For those looking to bring environmental or social change to their company, the path has traditionally been to pursue dedicated roles such as director of Corporate Social Responsibility (CSR) or sustainability manager. But after completing a recent review of professionals working in a wide range of positions, it turns out that change initiatives are very often driven by intrapreneurs—individuals working in so-called “conventional” roles—beyond the scope of dedicated CSR departments.
For those of us trying to embed responsibility and sustainability into the corporate sector, this is exciting news. It means that virtually any employee can make a significant organizational impact with the right approach.
However: “You have to have your eye on the ball and be willing to take chances,” says Ann Condon, General Electric’s director and counsel of environmental, health, and safety programs for Europe, the Middle East, and Africa. Ann’s own story is published in “Corporate Careers That Make a Difference,” Net Impact’s guide produced in partnership with the Center for Corporate Citizenship at Boston College. “Corporate Careers” reveals certain consistent tactics and skills that intrapreneurs like Ann regularly use. These consistencies suggest such change efforts are replicable; we’ve summarized two key approaches here:
A focus on cross-functional collaboration
The corporate structure itself often results in departmental silos, and even CSR departments can fall victim to this trap. Our interviews revealed that individuals who bring together functional groups are more likely to successfully implement long-term change.
For example, when Southern Comfort’s Administrative Vice President and Director of Global Marketing Mike Isaac was tasked with reducing the company’s packaging footprint, his team transitioned to using recyclable product gift boxes. “That was a nice first step,” he says, but the boxes were still made from virgin materials, and it became clear that a more significant impact would require a greater level of engagement. So Mike began reaching out to other departments.
“It took a lot of team effort with purchasing, quality assurance, production, design, marketing, and the supplier,” says Mike. It also took a bridge builder with the vision and ability to bring those teams together. As a result, Southern Comfort’s gift bottles are now packaged in 100 percent recycled paperboard featuring 65 percent post-consumer waste, dramatically reducing the packaging footprint.

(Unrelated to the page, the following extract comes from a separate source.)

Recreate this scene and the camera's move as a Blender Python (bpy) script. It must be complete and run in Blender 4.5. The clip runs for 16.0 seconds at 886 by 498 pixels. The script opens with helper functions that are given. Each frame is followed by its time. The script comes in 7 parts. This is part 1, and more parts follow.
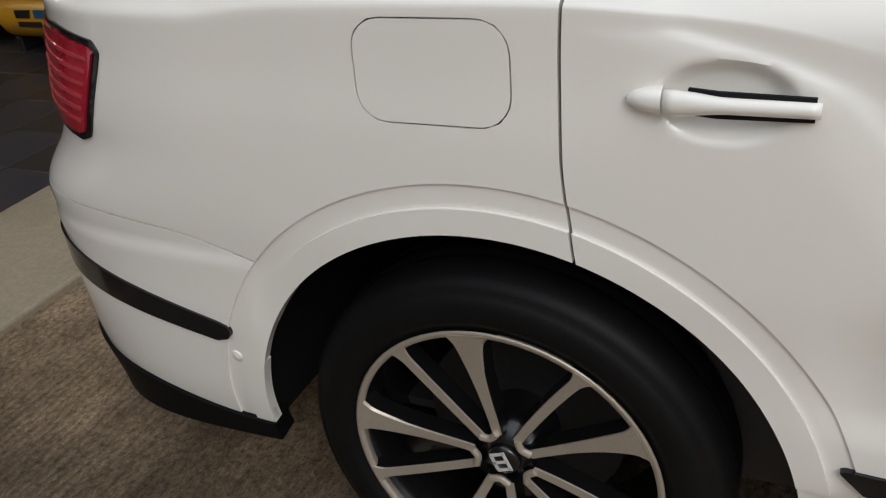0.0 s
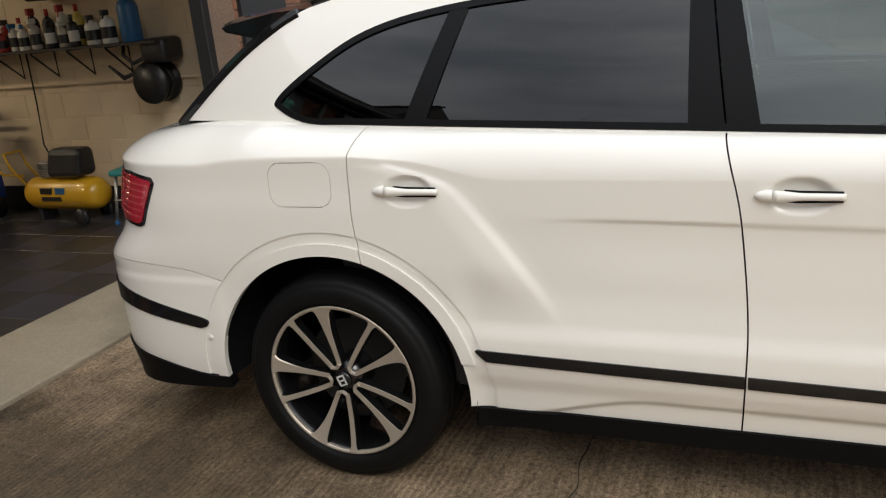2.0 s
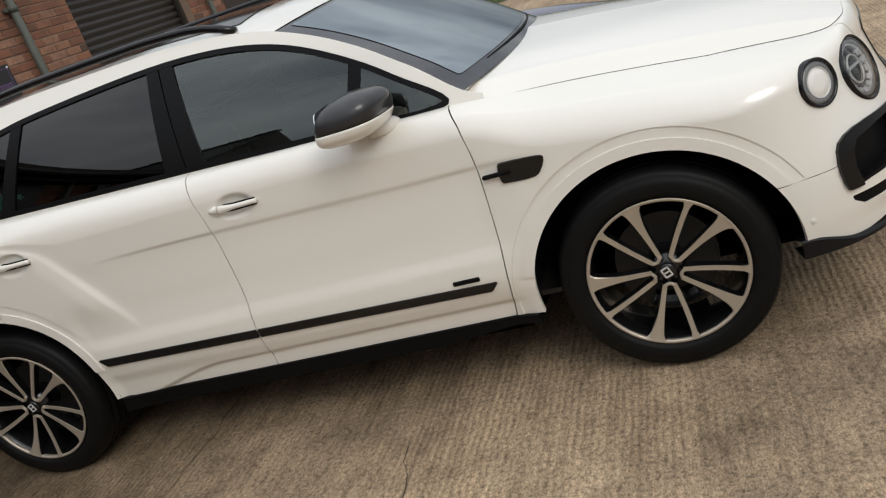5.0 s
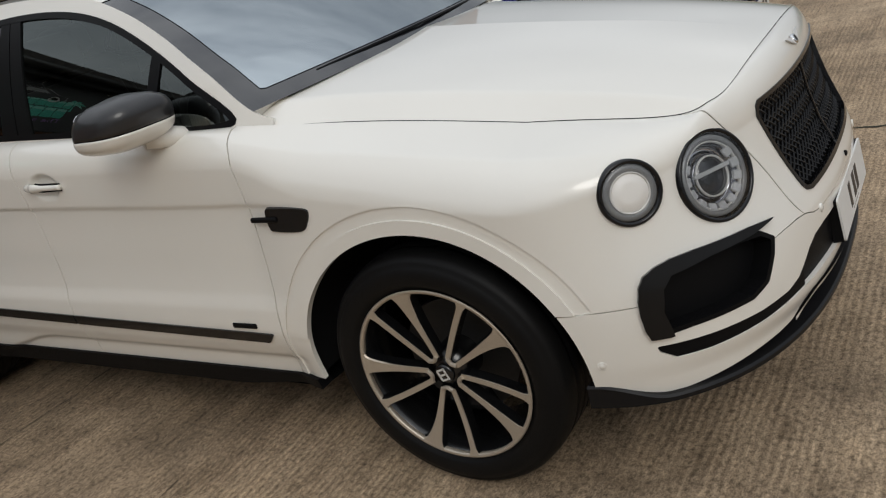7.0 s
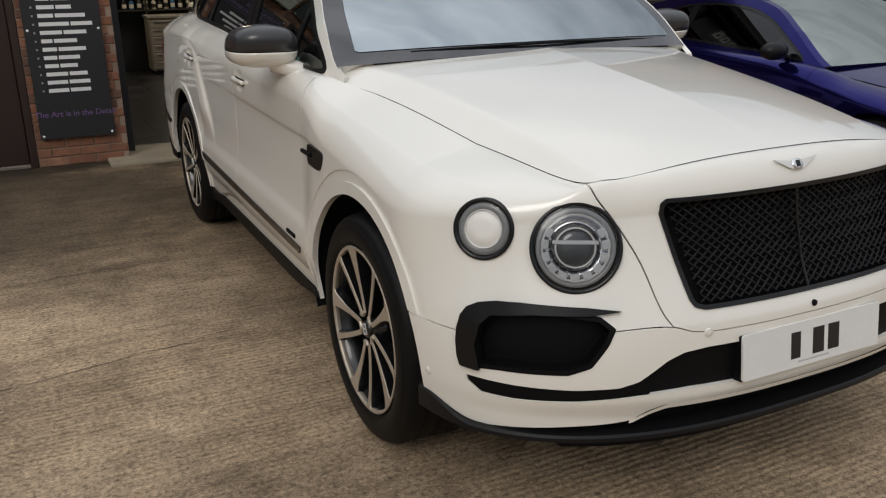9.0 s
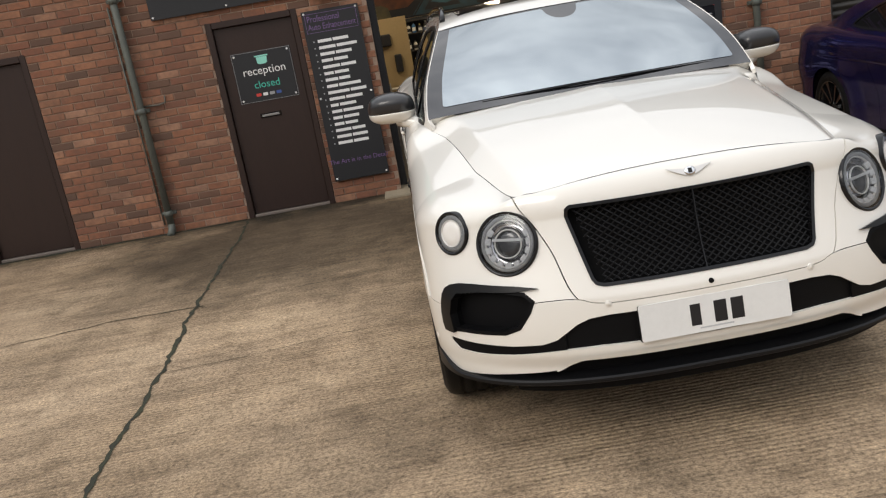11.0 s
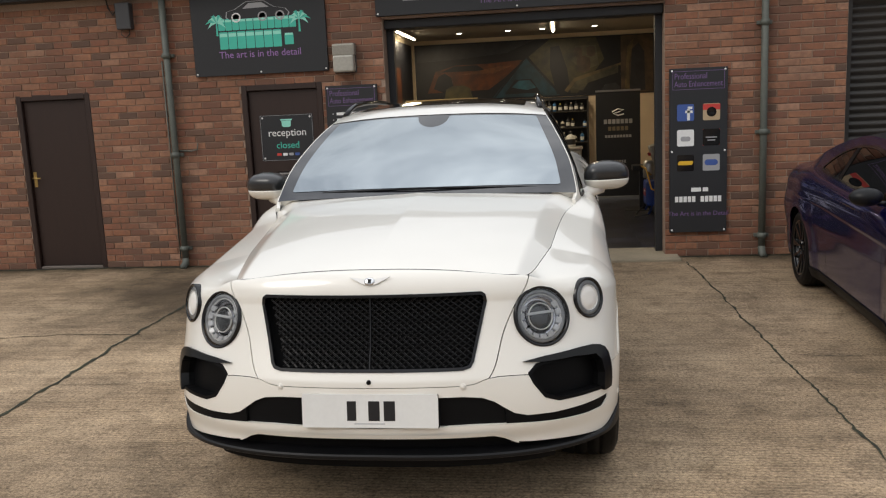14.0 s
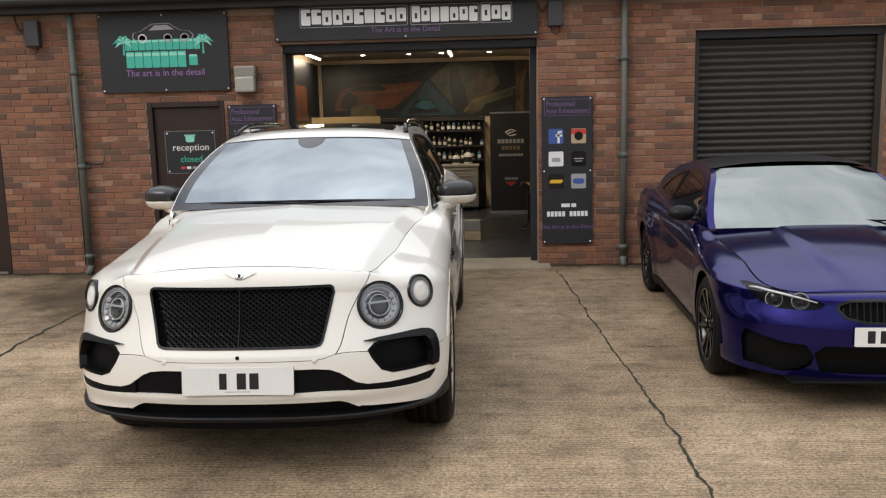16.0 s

Learning to speak the right language(s)
Connecting functional departments that otherwise might not work together is just one approach intrapreneurs are taking. But it requires buy-in from multiple people—and those people need to understand and accept the business case for corporate citizenship initiatives. According to Net Impact’s research, if there is no one to make this case, even well-intentioned efforts can fizzle out quickly.

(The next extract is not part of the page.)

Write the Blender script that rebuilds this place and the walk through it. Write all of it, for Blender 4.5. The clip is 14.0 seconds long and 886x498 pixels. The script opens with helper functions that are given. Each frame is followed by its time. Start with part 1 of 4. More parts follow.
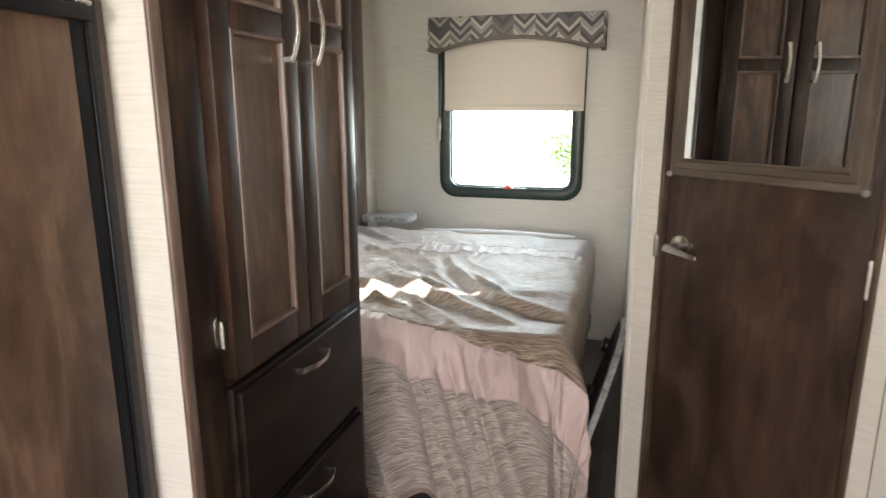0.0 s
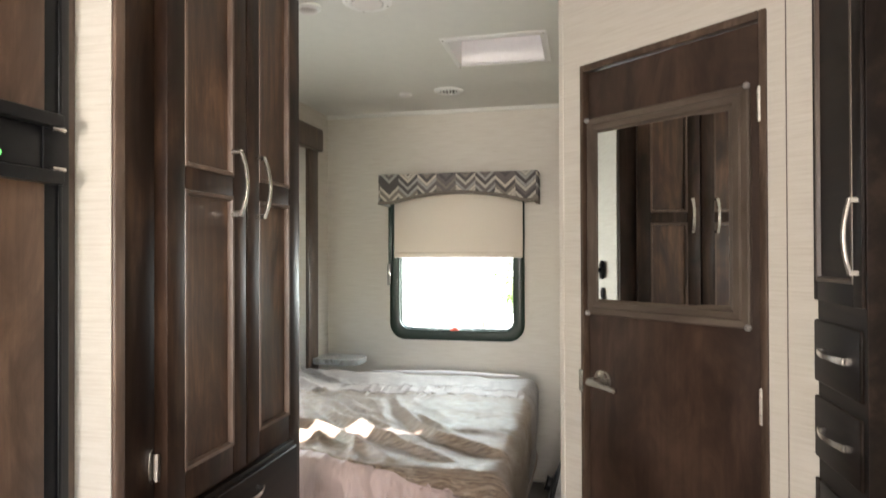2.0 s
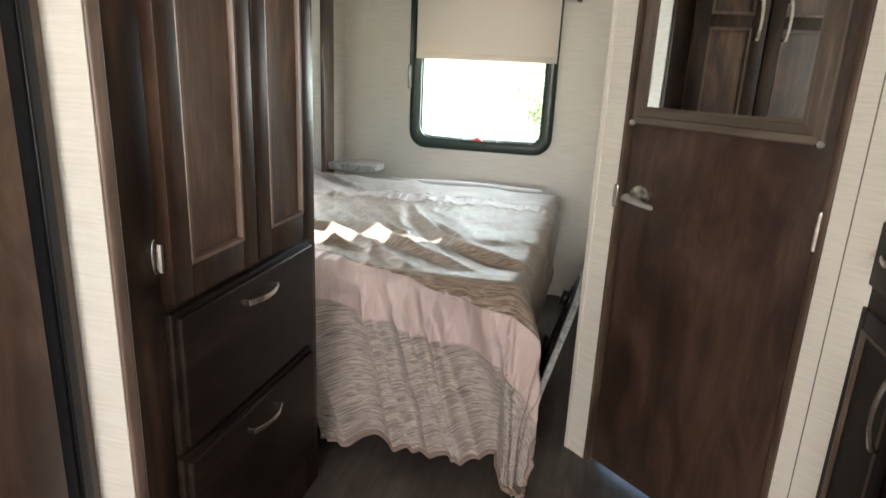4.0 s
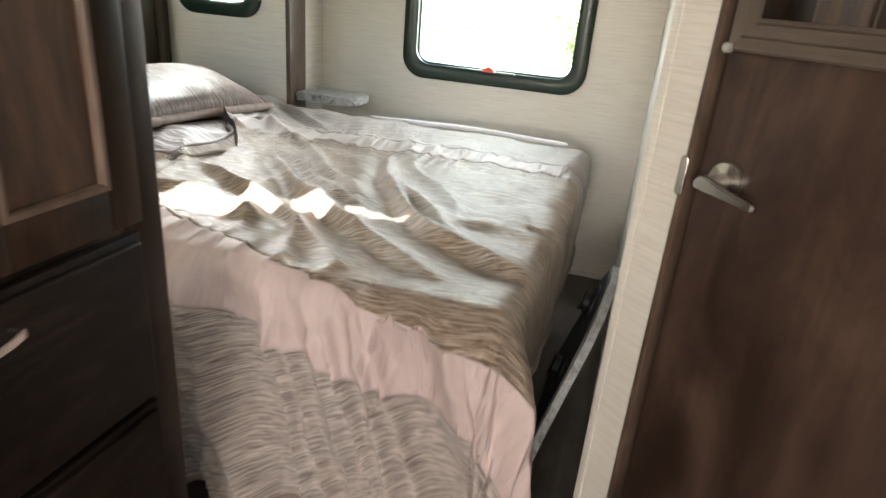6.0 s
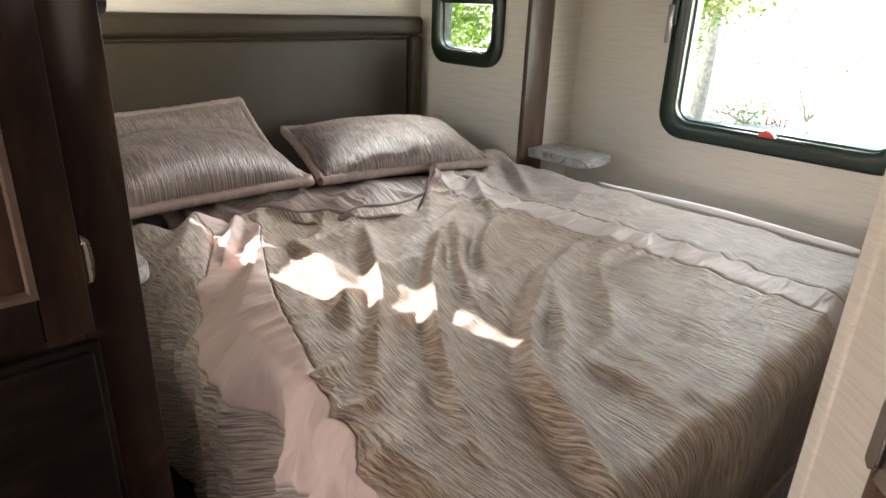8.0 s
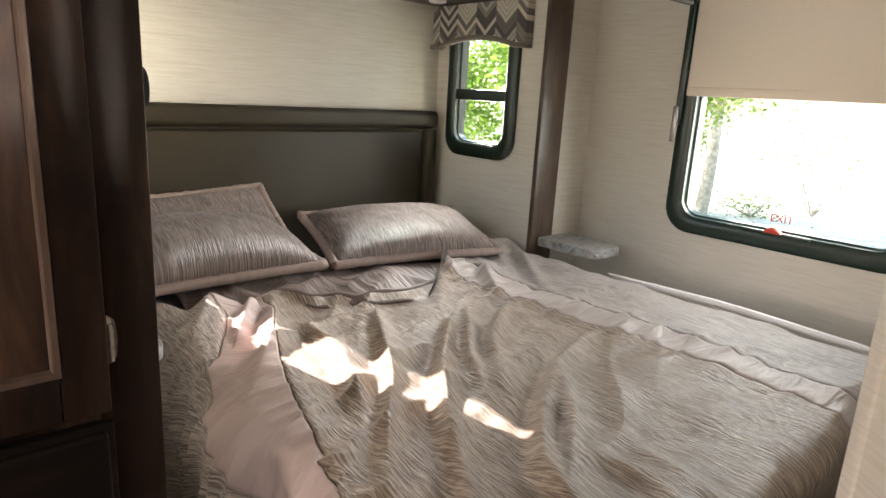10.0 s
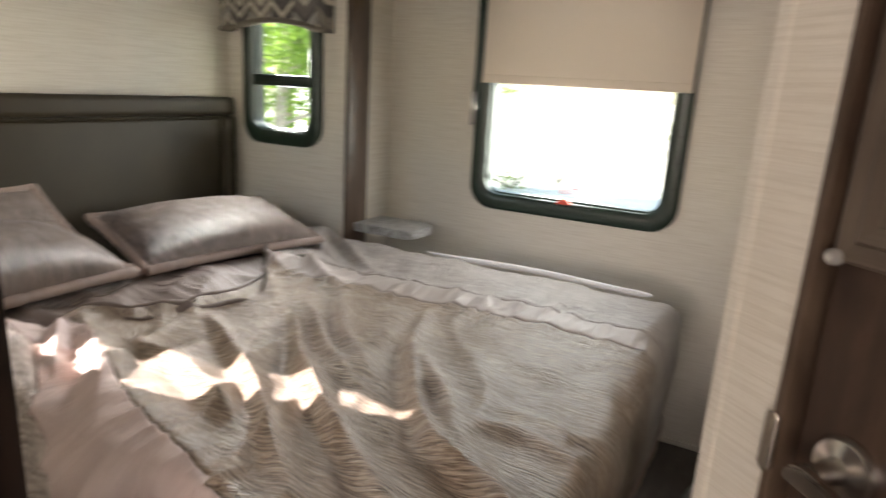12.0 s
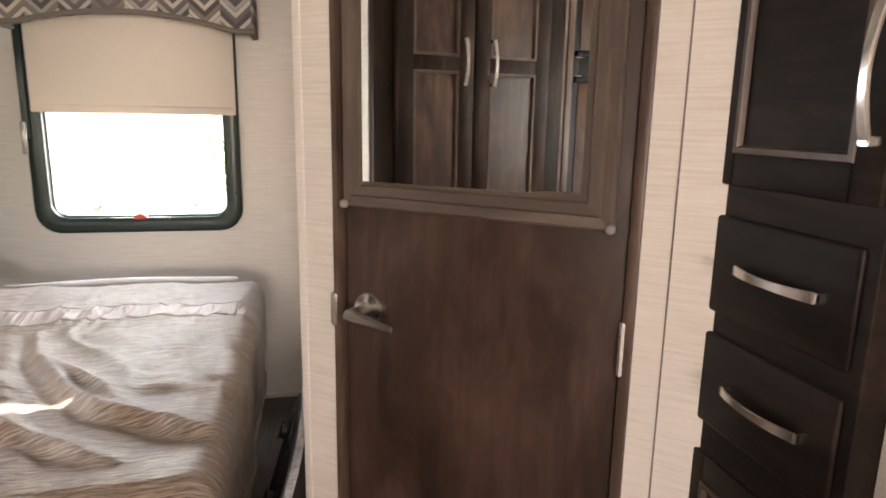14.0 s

Pareen Shah, senior manager of strategy at Levi Strauss & Co, comes into contact with many different parts of the company as a matter of course. “One minute you’re talking to IT people about databases, then you’re talking about product design, and then you’re talking to finance about the cost of goods.” Introducing social or environmental issues into these conversations can confuse them at best, and derail them at worst.
To overcome this, Pareen often has to “connect the dots” on behalf of one department for another. When Levi’s CSR team wanted to get involved with the Better Cotton Initiative, for example, Pareen helped drive a financial analysis for the merchandising team, which was charged with making sure costs would come in on target. By doing this, he secured buy-in from a key department that was critical to the project’s success.
The future of corporate citizenship
As companies continue to grapple with how best to integrate corporate citizenship into long-term strategy, they would be wise to identify the change agents already operating within the organization, empower them, and find ways to institutionalize such behavior.
One thing was clear from our research: An individual who is committed to organizational change—regardless of department or title—can drive it.